*** Given information ***

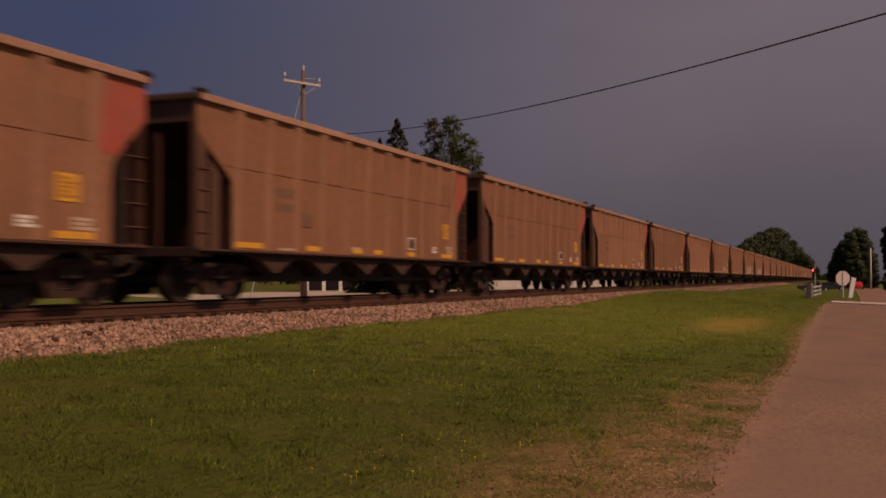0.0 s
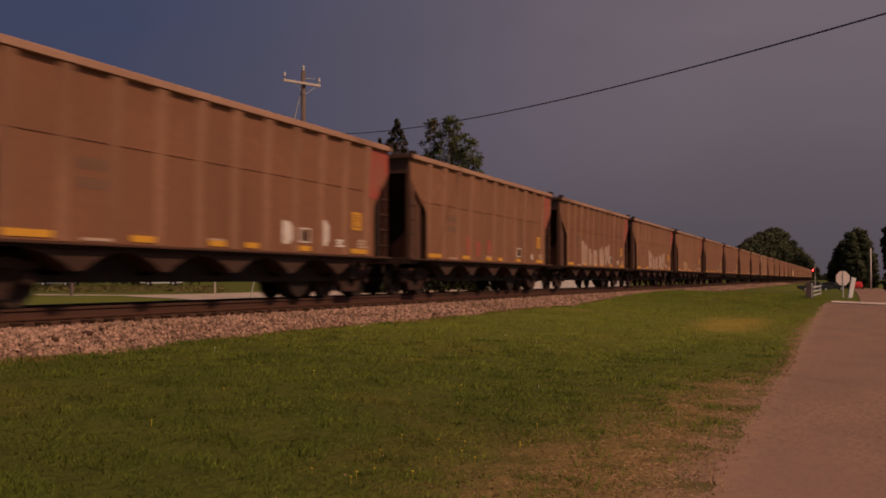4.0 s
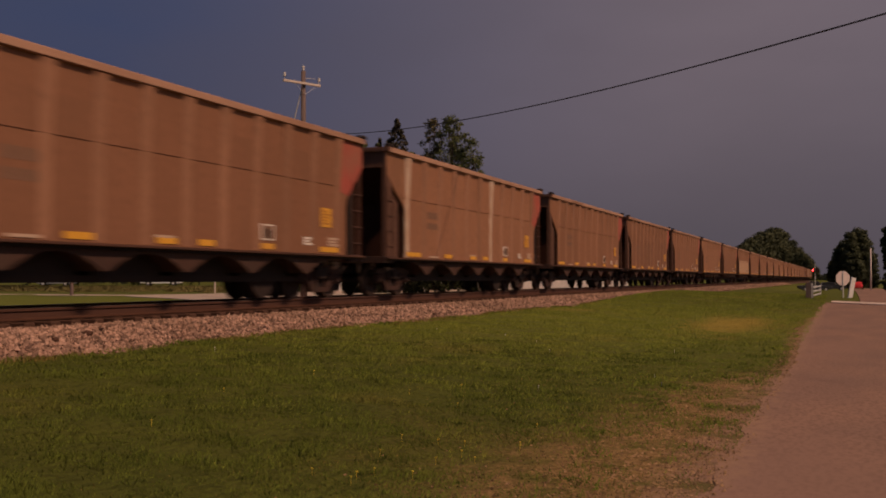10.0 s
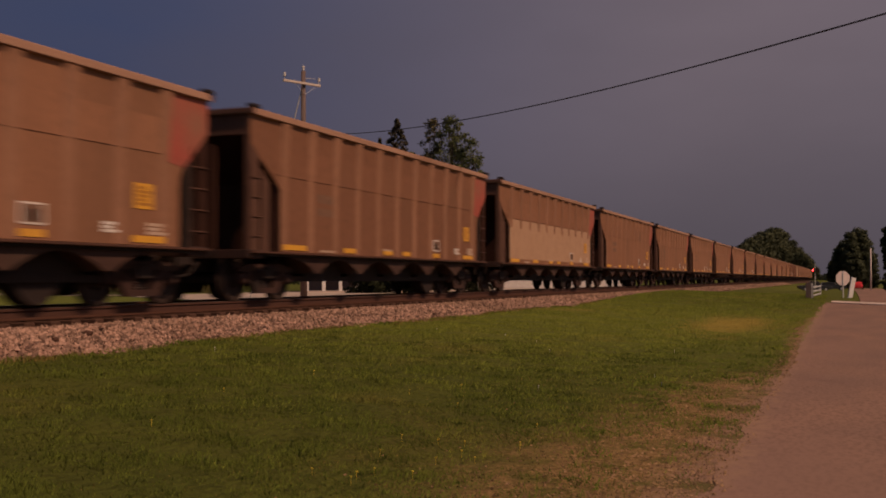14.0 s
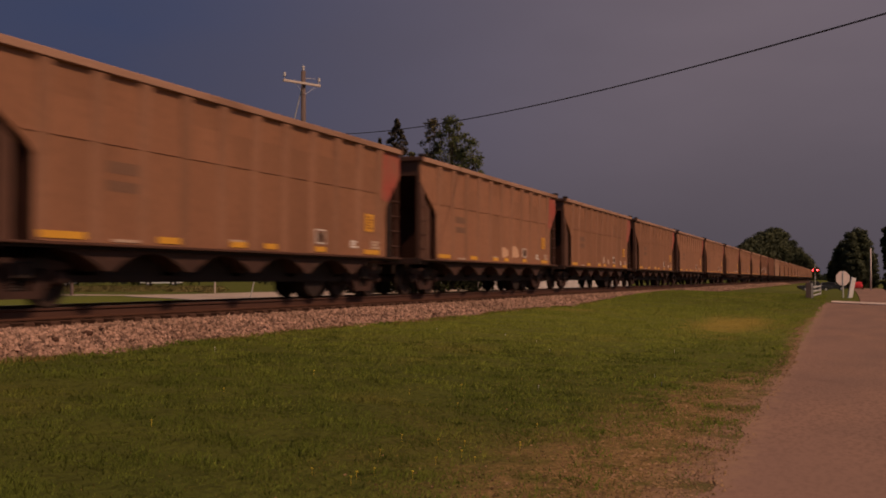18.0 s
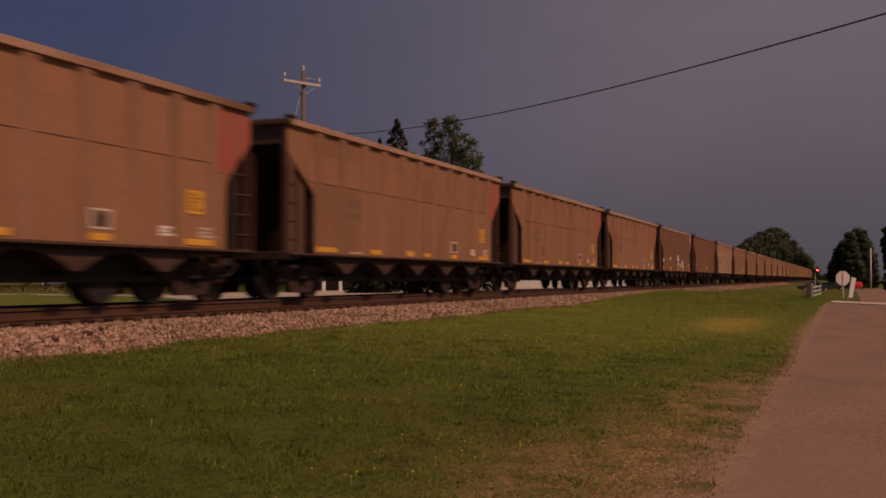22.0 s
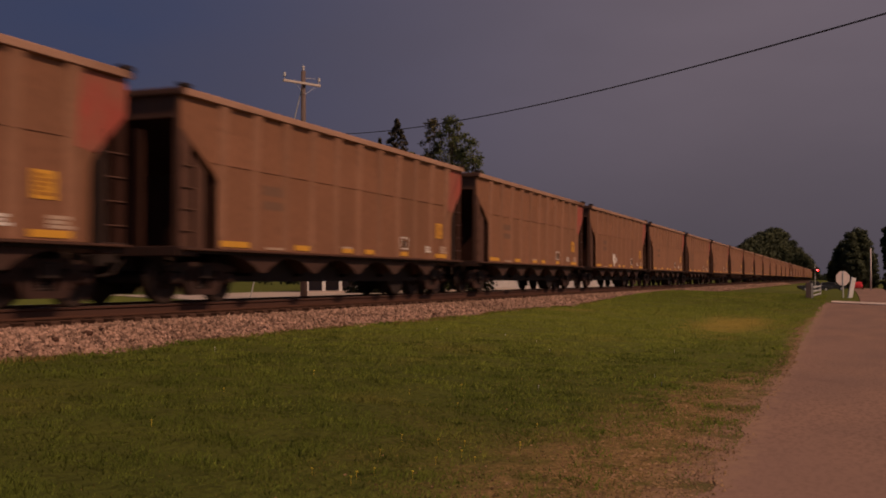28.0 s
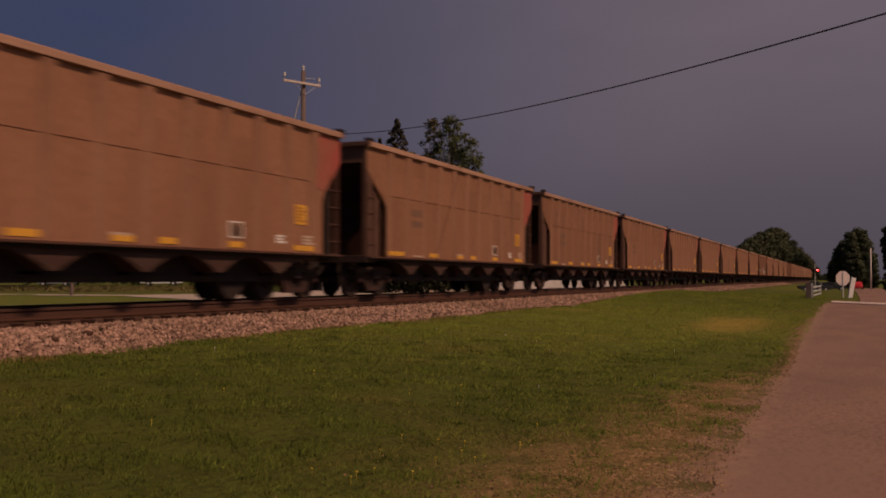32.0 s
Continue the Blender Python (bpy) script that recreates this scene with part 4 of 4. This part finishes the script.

***

**Your goal**
Could you repeat all of the material exactly? Pictures should not be copied.

**Worked solution**
0.0 s
4.0 s
10.0 s
14.0 s
18.0 s
22.0 s
28.0 s
32.0 s
Continue the Blender Python (bpy) script that recreates this scene with part 4 of 4. This part finishes the script.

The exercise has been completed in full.